The most sure fire way to approach a problem with exponents is to write everything out. Like for example this whole fraction’s being squared, so that means times itself. I’m going to write 2x to the 4th over xyz squared times itself.
Next thing I’m going to do is go through and write out every single letter so I can cancel out things that are the same on top and bottom. On top I’ll have 2x to the 4th times 2x to the 4th. On the bottom I’ll have xyzz, and then that same thing again xyzz.
The last step once you write it out is kind of fun. You get to cross out anything that is the same on top and bottom. It’s like reducing a fraction when you have the same factors on top and bottom like that x and that x can go and that x and that x can go, that was it that wasn’t too much fun because I didn’t have any much crossing out to do, but you will.
Okay let’s simplify the top, 2×2=4 dealing with my constants first.

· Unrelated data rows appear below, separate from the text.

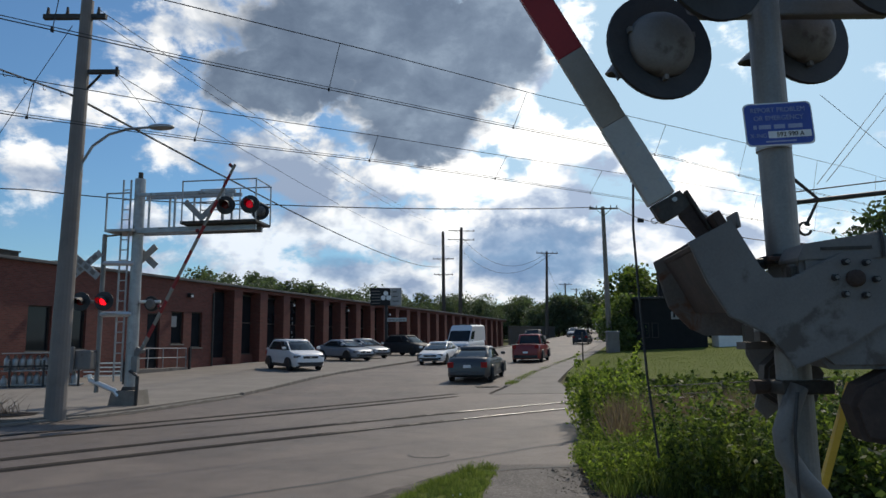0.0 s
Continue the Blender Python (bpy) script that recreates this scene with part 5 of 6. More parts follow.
    for x in (4.05, 6.5):
        l = part("arm_lamp", boxes(((x - 0.04, -0.05, zc + 0.067), (x + 0.04, 0.01, zc + 0.085)), bevel=0.005), M_BLACK, g, m=seat)
        bm = bmesh.new()
        bmesh.ops.create_uvsphere(bm, u_segments=16, v_segments=10, radius=0.054, matrix=Matrix.Translation((x, -0.02, zc + 0.138)))
        part("lens", bm, M_REDGLOW, l, "glowing red lamp", smooth=True)
        part("bulb", lathe(bmesh.new(), [(0.026, -0.004), (0.02, 0.0)], Matrix.Translation((x, 0.036, zc + 0.138)) @ Matrix.Rotation(radians(-90), 4, "X"), 12), M_REDSOFT, l)
    return g


near_gate = build_gate()


def build_lamp_cord():
    c = thing("lamp_cord", "thin black cable hanging from the gate arm", "cable")
    part("cord", pipe(bmesh.new(), [(0, 0, 0), (-0.012, 0, -0.25), (0.0, 0, -0.55), (0.02, 0, -0.95), (0.055, 0, -1.32)], 0.006, 6), M_BLACK, c)
    part("clip", boxes(((-0.012, -0.012, -0.02), (0.012, 0.012, 0.02))), M_DARKSTEEL, c)
    return c


lamp_cord = build_lamp_cord()


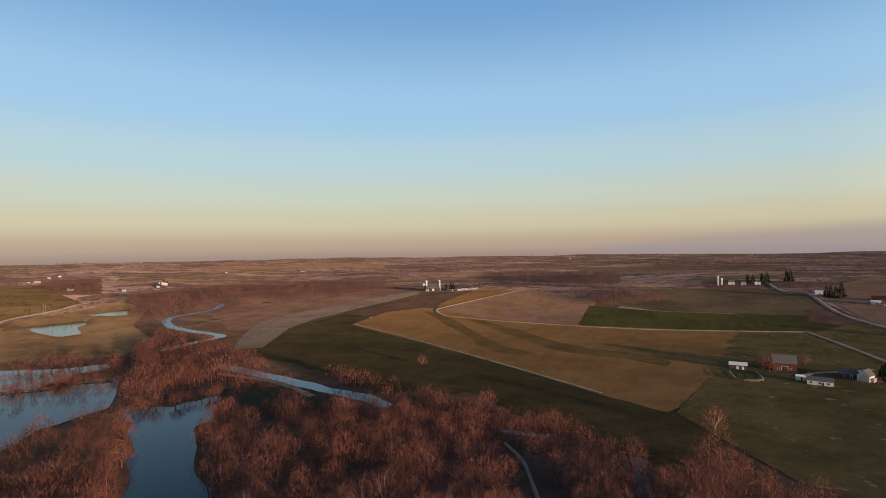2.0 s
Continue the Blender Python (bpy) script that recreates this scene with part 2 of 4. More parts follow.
WHITE_WALL = plain("white_paint", (.58, .56, .53), 0.6, 0.12, 1.0)
RED_WALL = plain("barn_red", (.09, .027, .024), 0.8, 0.25, 1.5)
GREY_ROOF = plain("grey_roof", (.13, .125, .125), 0.6, 0.2, 1.0)
WHITE_ROOF = plain("white_metal_roof", (.72, .72, .72), 0.45, 0.08, 0.6)
DARK = plain("dark_timber", (.06, .045, .04), 0.85, 0.3, 2.0)
CONCRETE = plain("pale_concrete", (.27, .25, .24), 0.8, 0.15, 1.0)
PANE = plain("window_glass", (.03, .035, .04), 0.1, 0.1, 1.0)
STEEL = plain("galvanised_steel", (.5, .5, .5), 0.35, 0.1, 1.0, metal=0.9)
RUBBER = plain("black_rubber", (.03, .03, .03), 0.7, 0.2, 4.0)
POLEWOOD = plain("weathered_pole", (.3, .25, .2), 0.85, 0.2, 3.0)
NEEDLES = plain("pine_needles", (.15, .098, .043), 0.9, 0.35, 0.5, islands=True)
SEDGE = plain("dry_sedge", (.16, .115, .06), 0.9, 0.3, 0.5, islands=True)
NEEDLE = plain("spruce_needles", (.028, .035, .018), 0.9, 0.3, 0.5)
PINE_BARK = plain("pine_bark", (.44, .21, .11), 0.9, 0.25, 1.0)
PALE_BARK = plain("pale_bark", (.26, .2, .14), 0.9, 0.2, 2.0)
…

Then I have 1, 2, 3, 4, 5, 6 Xs being multiplied together so that’s like x to the 6th. On the bottom I have y times itself and then I have 1, 2, 3, 4 Zs being multiplied. Be really careful that you don’t write that as 4z, z times itself 4 times is written as z to the 4th. This is my final answer, and I know it’s in most simplified form because I don’t have any constants on top and bottom that could be reduced, nor do I have the same letter showing up on top and bottom, and I also don’t have any negative exponents. So this is equal to that just in most simplified form.
Again what I did was write it out twice because it was squared, then I wrote out every single letter so I could cancel things out that were the same on top and bottom of that fraction.